The second pathway is through the use of deep learning computer models, like IBM’s Watson, of Jeopardy fame, or the systems that have beat humans at chess and Go. These are genuinely mysterious, opaque black boxes, we know that they work, but do not know how they arrive at their conclusions making explaining their behavior challenging. This is bottom-up design, we don’t understand why it works, but it does and to understand its decisions we have to try and work backward from its conclusion. 

This distinction between top-down and bottom-up design may be better characterized by asking which comes first comprehension or competence. As it turns out, in the Darwinian world competence proceeds comprehension, it is a bottom-up world. Only in the past few hundred years has top-down design been able to extend our understanding to new competencies. The canonical example in medicine might be the discovery of penicillin when agar plates were ignored for a few days, and in a happenstance instance it was noted a colony of bacteria was surrounded by a zone with no life, antibacterial activity was present.  This is often presented as a serendipitous moment transformed by the “prepared” mind, and it may well be. But it an example of competence without comprehension. We had no idea what the underlying mechanism of this antimicrobial competence was, but it was there to be seen. The next several years were filled with top-down, directed investigations to understand the underlying “science” and harness its power. 

The Plasticity Problem

Algorithms “learn” from the underlying data we provide. Garbage in, garbage out is the term we might use, but to a large degree that is not the issue, the data sets have been “validated” and much of the garbage removed. But like the restricted population of clinical trials, the data used by the algorithm restricts its applicability. And algorithmic medicine, released into the wild may break down more quickly from edge cases, situations at the border or beyond the engineered uses of a device. [2] Post-marketing surveillance is meant to find those edge cases, but algorithms when fed more data, can change. Engineered devices are static; software is more dynamic, so the algorithm in the field can become much different than the algorithm that was initially approved.  

What is the role of physicians?

Physicians currently provide knowledge and experience in the development of top-down algorithms and in structuring the data fed to deep learning systems. We serve a much smaller role in providing oversight of algorithmic diagnostic and therapeutic advice, a role that will grow. 

“Providers help to balance an algorithm’s goal of average, overall accuracy with the realities of individual patient experience and the possibilities of rare diseases outside algorithmic training.” 
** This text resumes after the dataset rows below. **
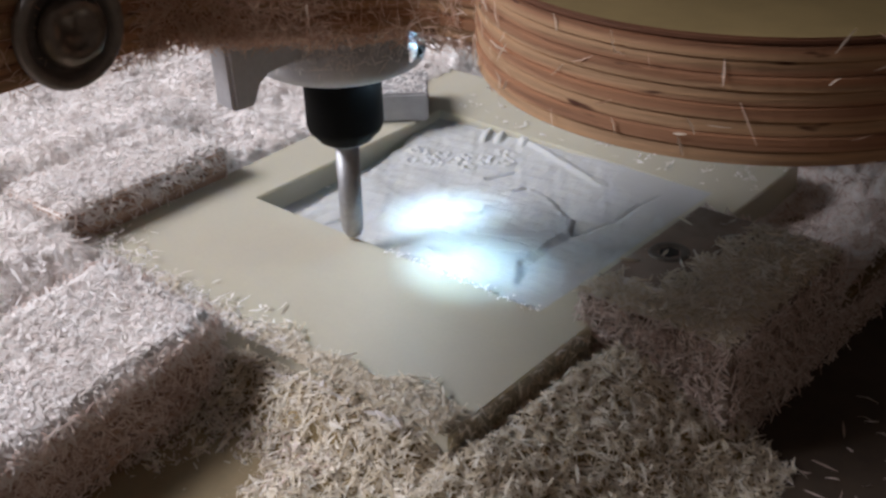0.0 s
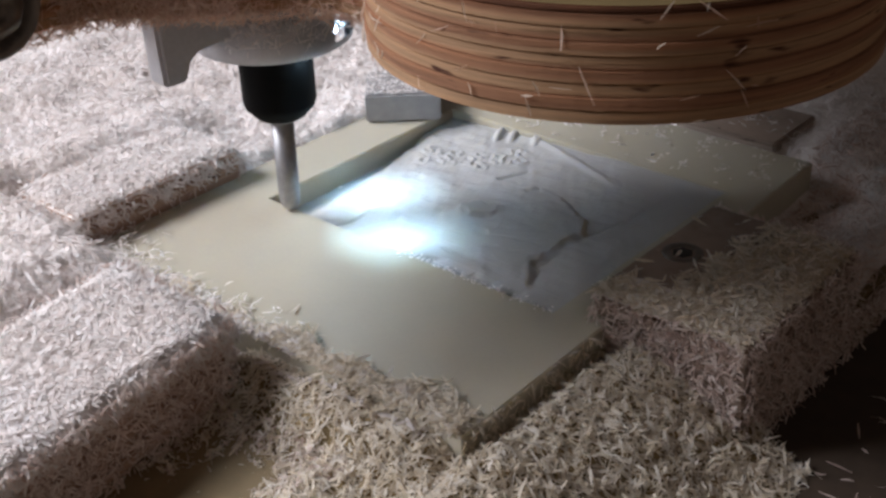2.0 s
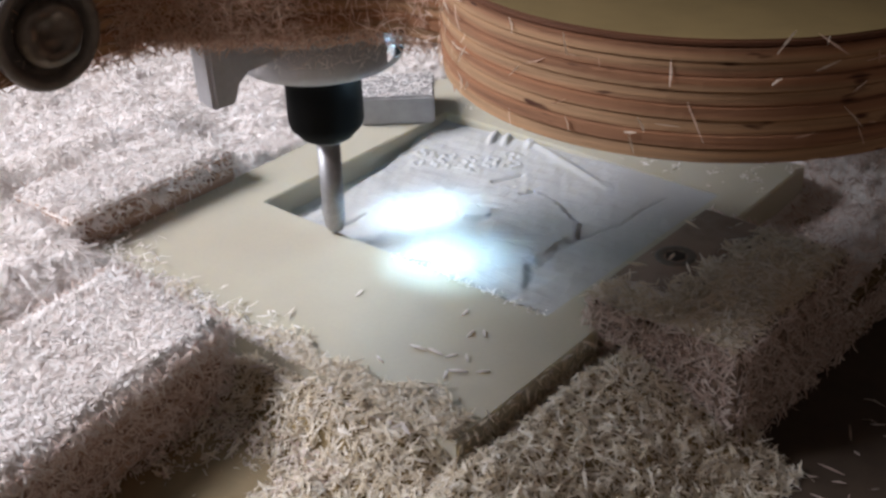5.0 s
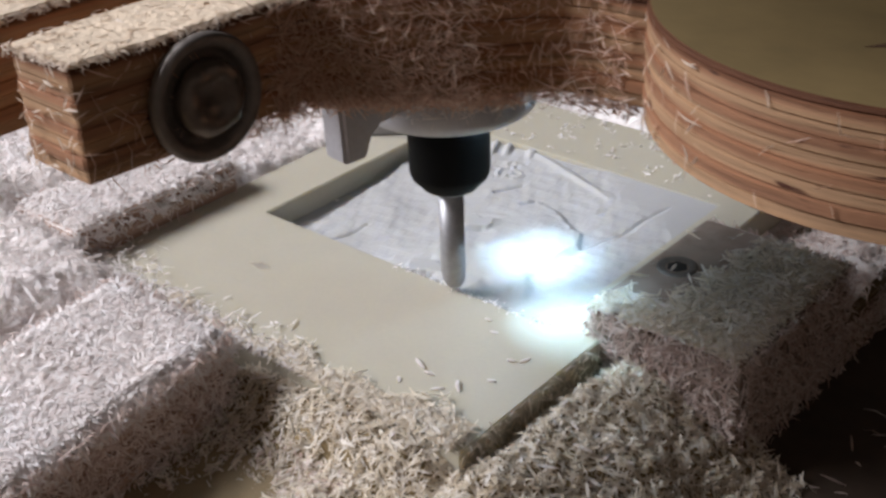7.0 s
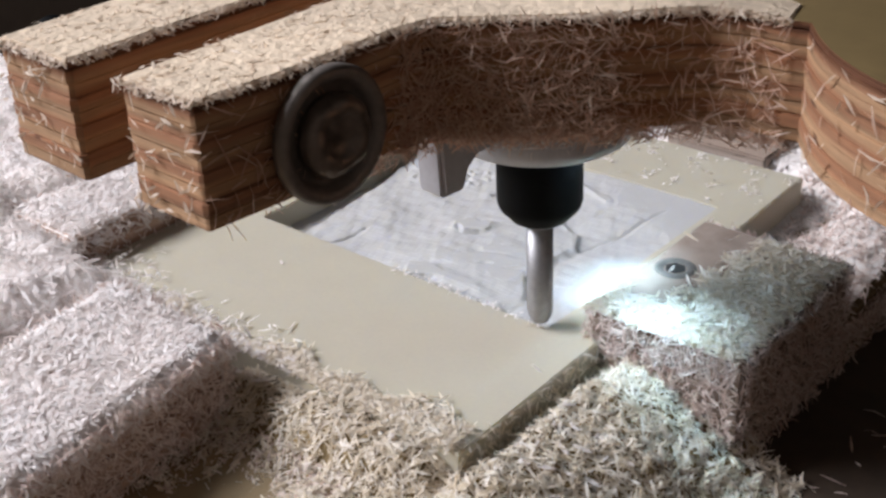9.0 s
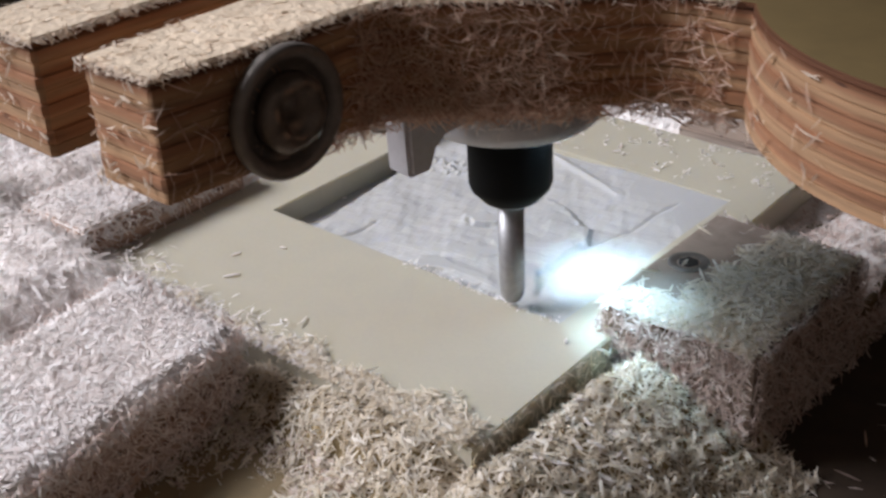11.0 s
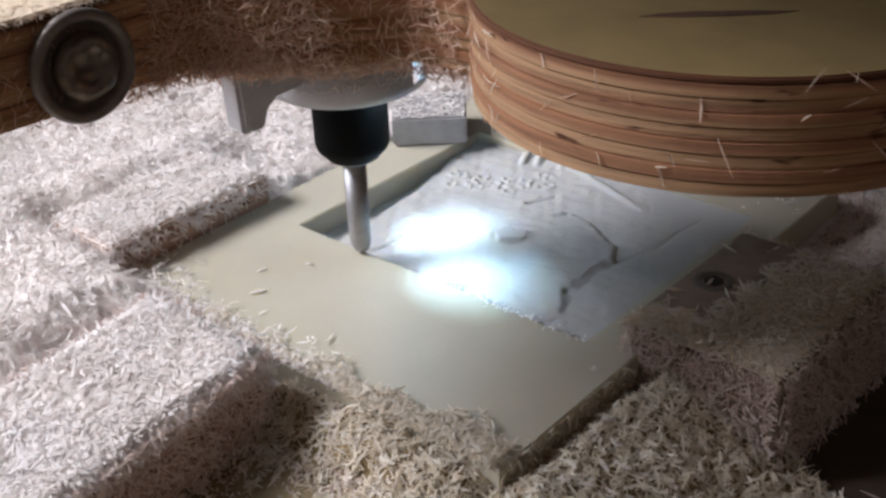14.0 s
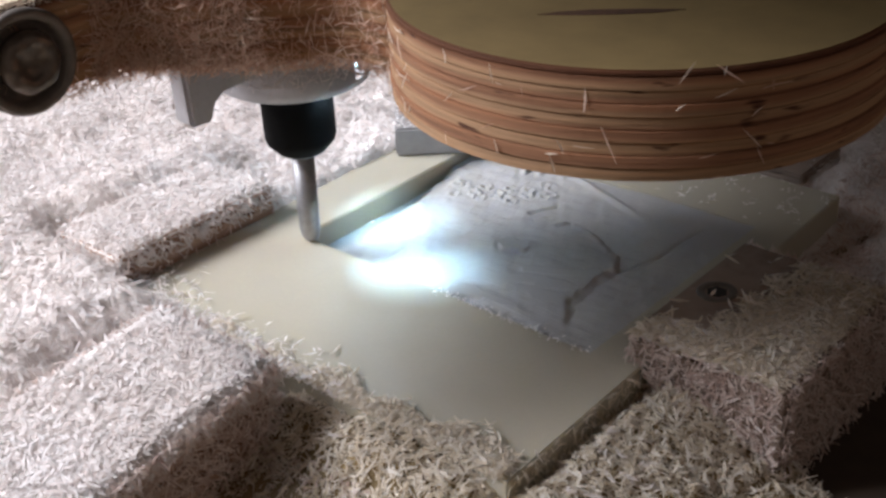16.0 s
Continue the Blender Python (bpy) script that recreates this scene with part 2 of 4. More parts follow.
def build_room():
    wall("wall_north", -1.6, 1.5, 1.5, 1.6, -1.0, 2.6)
    wall("wall_south", -1.6, 1.5, -2.1, -2.0, -1.0, 2.6)
    wall("wall_east", 1.5, 1.6, -2.1, 1.6, -1.0, 2.6)
    # the west wall, in four pieces round the window opening
    bm = box(-1.7, -1.6, -2.1, -1.92, -1.0, 2.6, 0)
    for b in ((-1.7, -1.6, -0.36, 1.6, -1.0, 2.6), (-1.7, -1.6, -1.92, -0.36, -1.0, 1.08), (-1.7, -1.6, -1.92, -0.36, 2.28, 2.6)):
        other = box(*b, bevel=0)
        me = bpy.data.meshes.new("piece")
        other.to_mesh(me)
        other.free()
        bm.from_mesh(me)
        bpy.data.meshes.remove(me)
    tagged(part("wall_west", bm, PLASTER), "dim workshop wall with a window opening", "wall", kind="structure")
    tagged(part("ceiling", box(-1.7, 1.6, -2.1, 1.6, 2.6, 2.7, 0), PLASTER), "dim workshop ceiling", "ceiling", kind="structure")
    tagged(part("floor", box(-1.7, 1.6, -2.1, 1.6, -1.1, -1.0, 0), DARKWOOD), "dark workshop floor", "floor", kind="structure")


build_room()


def heap(x, y):
    """Height of the packed dust over the table."""
    x, y = np.asarray(x, float), np.asarray(y, float)
    h = np.full(np.shape(x), TABLE_Z + 0.0015)
    step = lambda v, a, b: np.clip((v - a) / (b - a), 0, 1) ** 2 * (3 - 2 * np.clip((v - a) / (b - a), 0, 1))
    h = h + 0.011 * step(-x, 0.013, 0.024)
    h = h + 0.011 * (step(-x, -0.020, -0.006) - step(-x, 0.013, 0.024)) * step(-y, 0.0490, 0.0575)
    h = h + 0.0088 * step(-x, -0.014, 0.006) * step(-y, 0.044, 0.062) + 0.0045 * np.exp(-((x + 0.062) / 0.018) ** 2) * step(y, -0.075, -0.045) * step(-y, -0.035, -0.005)
    h = h + 0.0075 * step(y, 0.116, 0.130)
    h = h + 0.004 * step(x, 0.125, 0.15) * step(y, 0.06, 0.08)
    h = h + 0.0086 * step(-y, 0.044, 0.053) * (1 - 0.97 * step(-y, 0.0560, 0.0700)) * (0.66 + 0.34 * step(x, 0.060, 0.095)) * step(x, 0.040, 0.060) * step(-x, -0.126, -0.106)
    h = h + (0.0055 * step(x, 0.1180, 0.126) * step(y, -0.16, -0.10) - 0.0210 * step(x, 0.126, 0.176)) * step(-y, -0.030, -0.020)
    h = h + 0.0030 * np.exp(-((x + 0.060) / 0.012) ** 2) * step(y, -0.075, -0.045) * step(-y, -0.035, -0.005)
    h = h - 0.0040 * np.exp(-((x - 0.072) / 0.021) ** 2 - ((y + 0.096) / 0.034) ** 2)
    h = h + 0.0012 * lumps(x, y, 0.05, 3) + 0.0007 * lumps(x, y, 0.013, 4)
    return h


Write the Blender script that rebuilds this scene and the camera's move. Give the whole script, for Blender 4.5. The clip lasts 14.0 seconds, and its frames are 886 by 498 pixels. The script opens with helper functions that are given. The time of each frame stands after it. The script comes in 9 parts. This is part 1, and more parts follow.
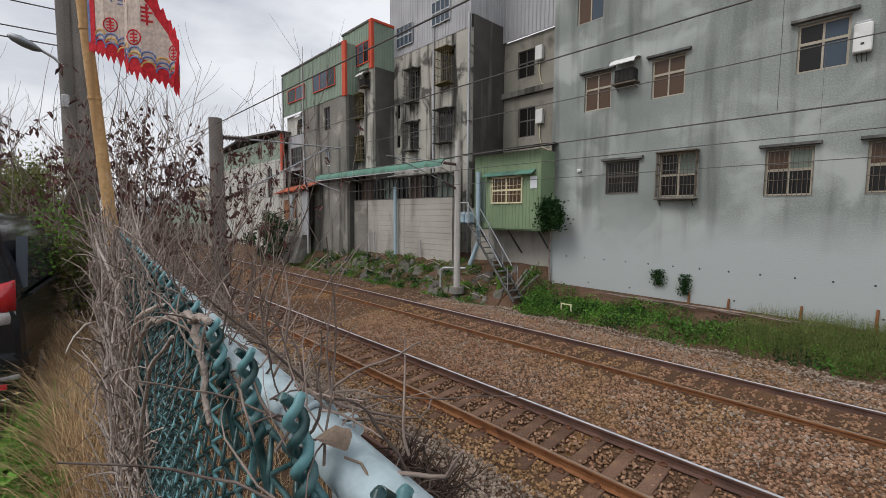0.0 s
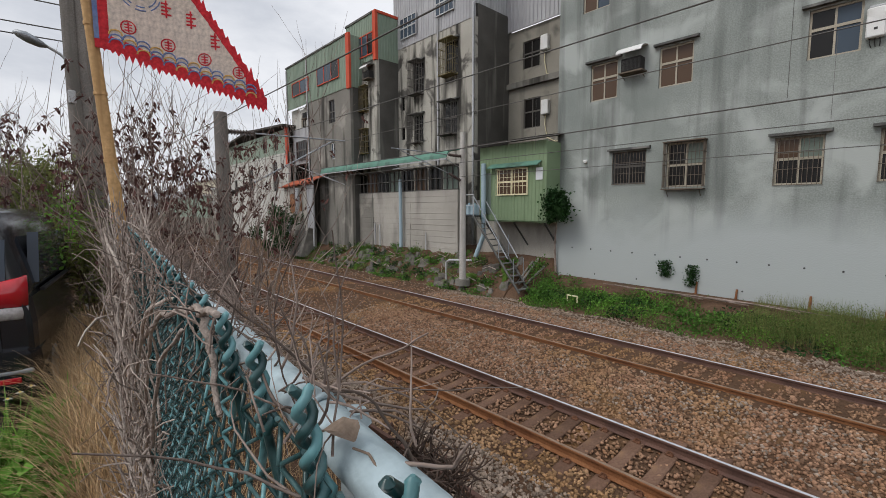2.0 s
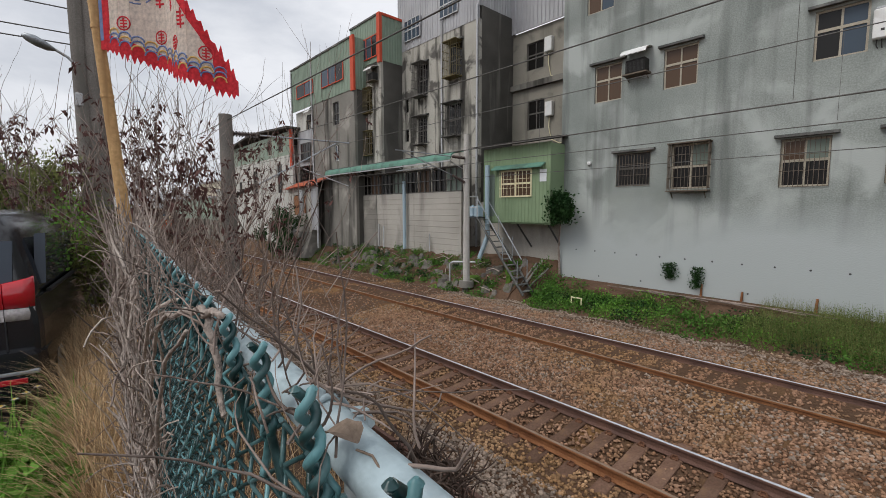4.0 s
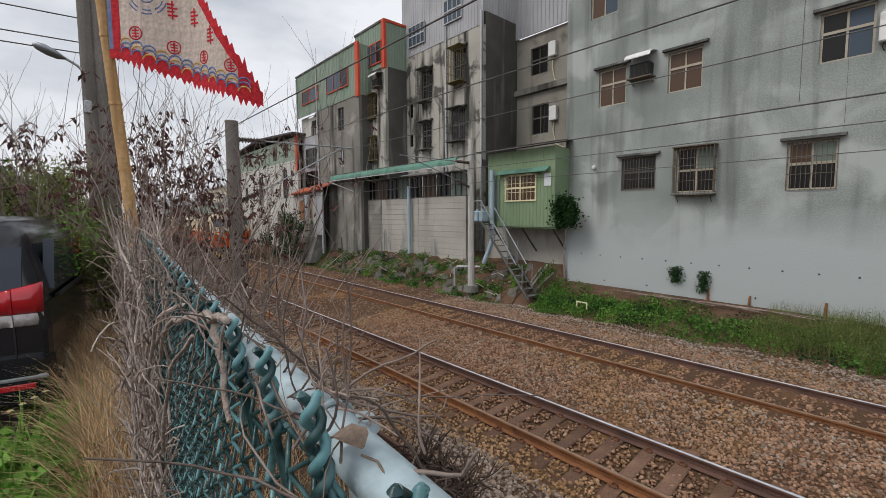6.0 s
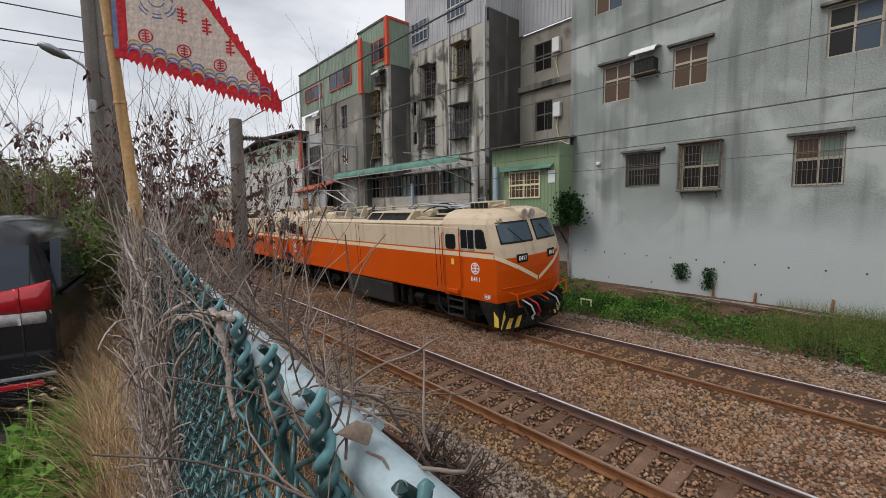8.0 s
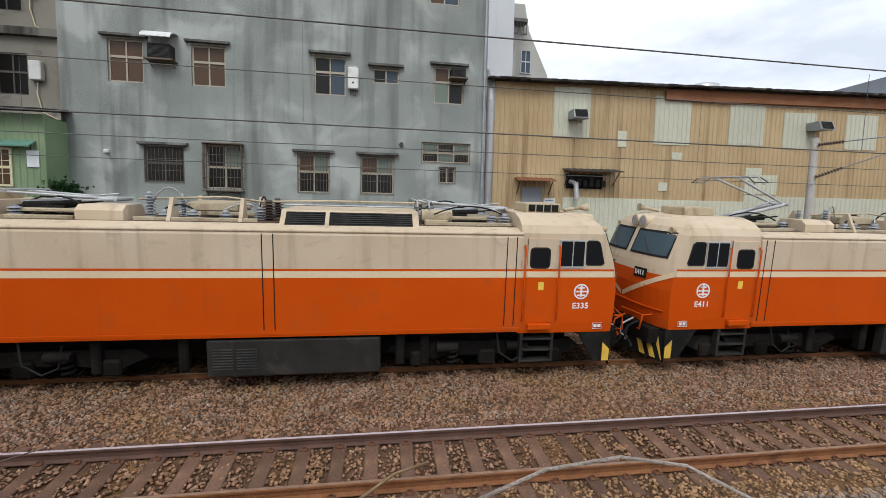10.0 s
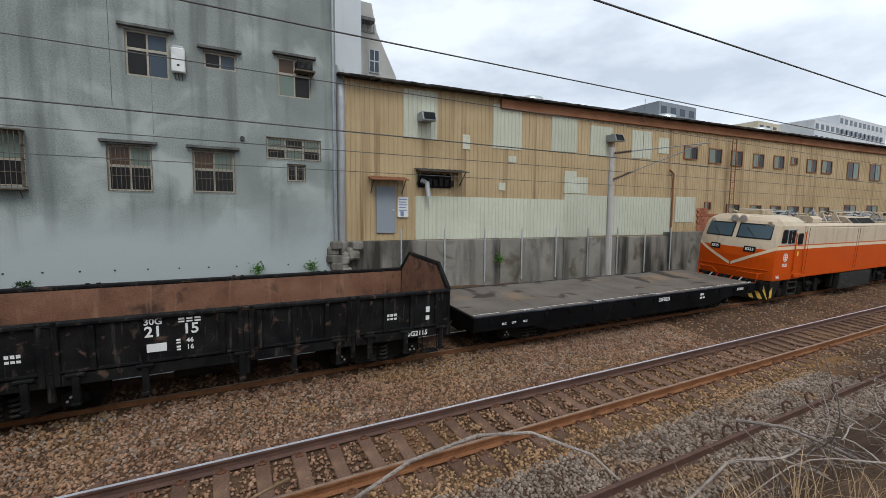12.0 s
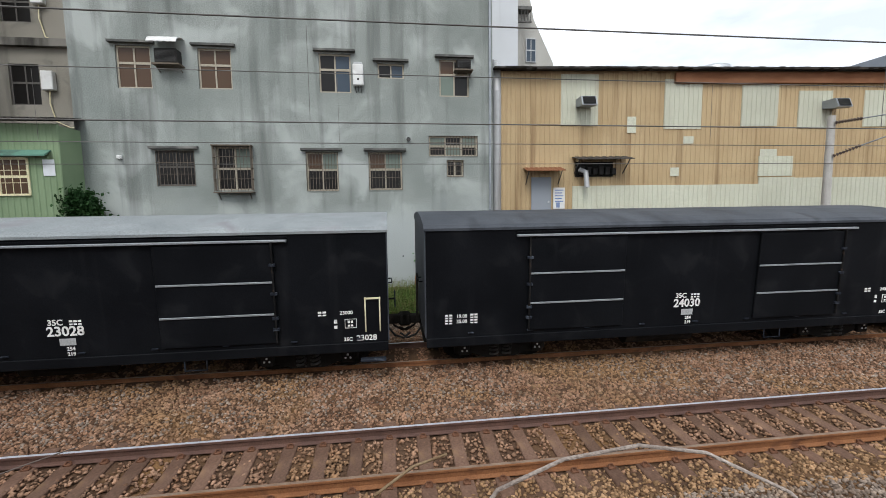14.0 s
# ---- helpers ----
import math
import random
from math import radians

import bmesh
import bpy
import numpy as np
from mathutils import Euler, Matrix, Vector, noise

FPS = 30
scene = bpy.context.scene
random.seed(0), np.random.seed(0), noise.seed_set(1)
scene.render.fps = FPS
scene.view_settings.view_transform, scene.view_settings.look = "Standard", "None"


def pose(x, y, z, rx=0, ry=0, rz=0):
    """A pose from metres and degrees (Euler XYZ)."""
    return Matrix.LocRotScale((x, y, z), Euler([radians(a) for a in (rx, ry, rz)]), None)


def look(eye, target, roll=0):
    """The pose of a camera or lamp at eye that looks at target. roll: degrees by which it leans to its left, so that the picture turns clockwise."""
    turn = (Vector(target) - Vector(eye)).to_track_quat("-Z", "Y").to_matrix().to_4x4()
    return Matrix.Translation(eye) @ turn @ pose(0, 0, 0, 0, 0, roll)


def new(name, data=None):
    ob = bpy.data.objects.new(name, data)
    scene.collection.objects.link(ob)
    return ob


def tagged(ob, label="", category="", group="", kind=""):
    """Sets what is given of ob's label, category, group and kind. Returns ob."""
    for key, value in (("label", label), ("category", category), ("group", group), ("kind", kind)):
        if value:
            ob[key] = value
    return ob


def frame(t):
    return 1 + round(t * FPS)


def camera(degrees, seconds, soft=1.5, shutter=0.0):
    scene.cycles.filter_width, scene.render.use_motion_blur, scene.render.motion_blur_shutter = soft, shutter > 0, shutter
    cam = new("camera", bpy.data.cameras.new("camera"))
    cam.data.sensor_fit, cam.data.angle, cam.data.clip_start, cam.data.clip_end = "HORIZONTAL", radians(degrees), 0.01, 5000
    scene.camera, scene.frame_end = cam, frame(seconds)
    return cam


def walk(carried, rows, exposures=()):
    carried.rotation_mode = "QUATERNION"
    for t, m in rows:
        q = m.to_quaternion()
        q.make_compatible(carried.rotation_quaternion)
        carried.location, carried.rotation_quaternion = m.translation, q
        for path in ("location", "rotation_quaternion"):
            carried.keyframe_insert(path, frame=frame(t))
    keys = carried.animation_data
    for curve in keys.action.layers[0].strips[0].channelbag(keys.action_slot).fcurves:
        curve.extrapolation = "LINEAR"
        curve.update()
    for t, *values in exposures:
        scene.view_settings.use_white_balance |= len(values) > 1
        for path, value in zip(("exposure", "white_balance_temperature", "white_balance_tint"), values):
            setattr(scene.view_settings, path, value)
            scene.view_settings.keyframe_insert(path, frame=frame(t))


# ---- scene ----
EYE = 3.62  # the camera stands on the bank, this far above the near rail
cam = camera(92.0, 14.0, soft=0.6)


def aim(yaw, pitch, roll):
    """The carried camera's pose: it stands still and turns."""
    return pose(0, 0, EYE, 90 + pitch, 0, yaw) @ pose(0, 0, 0, 0, 0, roll)


PATH = [
    (0.0, 46.57, -4.52, 0.32), (0.5, 46.65, -4.66, 0.11), (1.0, 46.89, -5.12, -0.03), (1.5, 47.15, -5.32, -0.13),
    (2.0, 47.32, -5.54, -0.16), (2.5, 47.40, -5.75, -0.07), (3.0, 47.49, -5.75, -0.03), (4.2, 47.88, -5.2, -0.15), (5.5, 48.27, -4.75, -0.27),
    (6.0, 48.44, -4.69, -0.34), (6.5, 48.56, -4.72, -0.40), (7.0, 48.68, -4.77, -0.31), (7.5, 48.86, -4.89, -0.57),
    (8.0, 48.95, -5.03, -0.57), (8.2, 48.6, -5.1, -0.53), (8.5, 44.57, -5.28, -0.43), (8.7, 38.8, -5.35, 0.2), (9.0, 25.80, -5.35, 1.24), (9.2, 17.71, -5.13, 1.68),
    (9.7, -0.2, -4.9, 1.5), (10.2, -13.6, -4.7, 1.1), (10.7, -22.6, -4.55, 0.8), (11.3, -27.69, -4.53, 0.62), (11.5, -28.0, -4.60, 0.46),
    (12.0, -27.89, -4.65, 0.41), (12.5, -24.61, -4.82, 0.14), (13.0, -19.04, -5.01, -0.15), (13.5, -13.70, -5.29, -0.26), (14.0, -7.37, -5.63, -0.79),
]
walk(cam, [(t, aim(yaw, pitch, roll)) for t, yaw, pitch, roll in PATH],
     exposures=[(0.0, 0.1, 6500, 10), (8.0, 0.1, 6500, 10), (9.0, 0.42, 6500, 10), (10.2, 0.18, 6250, 8), (11.3, -0.12, 6100, 6), (12.5, 0.08, 6100, 6), (13.5, 0.26, 6200, 7), (14.0, 0.48, 6300, 8)])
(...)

Physicians are the interface between competent but uncomprehending algorithms and patients. We can more readily identify the edge cases, where the algorithm breaks down; human judgment will make these systems more resilient. But to do this well requires improving and changing post-marketing surveillance. Algorithms should be tracked in real time, assessing their success and failures; but that requires greater transparency in development and reporting, which reduces if not eliminates “proprietary” algorithms and their financial benefits. We have made this mistake before, with electronic medical records, a mistake we continue to pay for financially and in the adverse effects on physicians and their relationship with patients.  

“Insanity is doing the same thing over and over again and expecting a different result.” 

[1] Dennett, a philosopher, has written extensively on the source of our consciousness and his From Bacteria to Bach and Back is one of his more accessible writings. I found that he put a great deal of neuroscience and both Western and Eastern philosophy into a great, thought-provoking read.

[2] The current regulation of edge cases involve Instructions for use (IFUs) that accompany all medical devices and indicate, often in great detail, the manner in which the device is to be used. For some devices, like surgical “robots,” manufacturers require physicians to take a course and demonstrate competence before they are allowed to use them on their own. But physicians do not always follow IFUs, for example, the off-label use of drugs ignores the “IFU” for medications.